世界最大のプラスチック廃棄処理企業 MBAポリマーと提携

プラスチックバンクが行うこのプロジェクトは世界最大のプラスチック再利用を行う企業MBAポリマーと提携していると考えられる。

プラスチックバンクの顧問としてMBAポリマーの社長であるマイク・ビドル博士が参画しているからだ。

MBAポリマーは1992年にアメリカのカリフォルニアの博士のガレージで創業された企業だが、今ではアメリカだけではなく、中国、オーストリア、イギリスに再処理工場を持ち、年間で300万ポンド(約13万6千トン)のプラスチック廃棄物の再利用を行っている。

世界各地から集められたプラスチック廃棄物は、上記の最先端再処理工場で加工され、新たなプラスチック製品を製造するための高品質な原料として生まれ変わっている。

下記はMBAポリマーが再加工したプラスチック原料で製造された製品だ。

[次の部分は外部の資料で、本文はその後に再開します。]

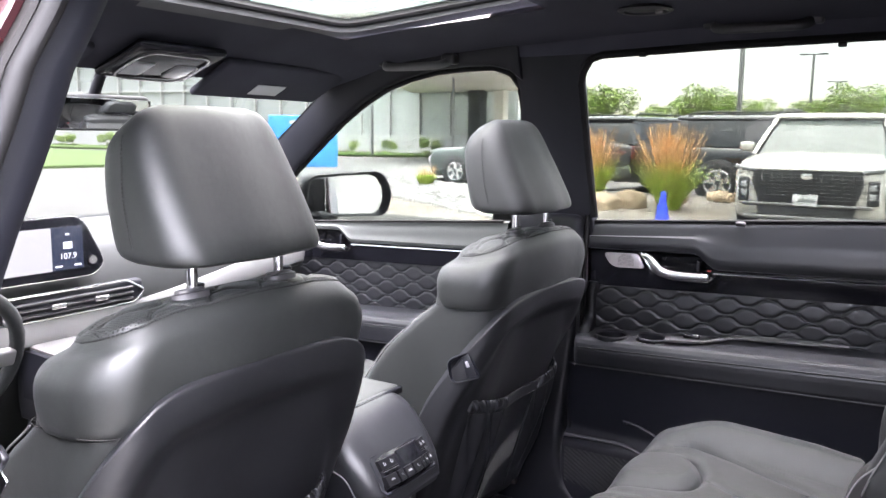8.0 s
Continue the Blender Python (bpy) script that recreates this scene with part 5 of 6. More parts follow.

みなさんが見覚えのある製品もあるかと思われる。

 

※画像元:MBAポリマー

まとめ

プラスチックバンクの取組はまだ始まったばかりでようやく第一次の資金調達に成功したところ。プロジェクトの初回立ち上げは2014年2月に中南米ペルーのリマでスタートする予定だ。

プラスチック廃棄物を回収するかわりに現地の人々には生活必需品となる製品や3Dプリントされた製品などを提供される。

プラスチックバンクはこのプロジェクトを通じて、「教育、訓練、必需品および3Dプリントサービスなど、様々な機会のための通貨としてプラスチック廃棄物を収穫する貧しい人々を支援します」と発表している。

具体的な回収方法や対価となる製品の交換システムの詳細は不明だが、MBAポリマーと提携することにより、あらゆる種類のプラスチック廃棄物の処理に対応し、包括的な30段階のリサイクルシステムが構築されるとのことだ。

数年前から社会企業という概念が提唱され、環境問題の解決など企業がCSRとして取り組む事業が増えてきているが、営利を目的とするビジネスと社会的価値を追求するCSRでは、利益化という部分でなかなか相容れない要素が問題視されている。

そのため一般的な社会企業もしくはCSR事業は、短期的な利益を生み出すものとしてではなく、10年、20年先などの長期的なスパンで見た場合の企業イメージや何世代にわたるファンを育てるという要素が強い。

しかし、プラスチックバンクの立ち上げる廃棄物再利用プロジェクトは関わる全ての立場の人々に利益をもたらすビジネスモデルだと思われる。

まだプロジェクトは始動したばかりだが、今後どのような影響を各立場の人々にもたらすのか注目に値する。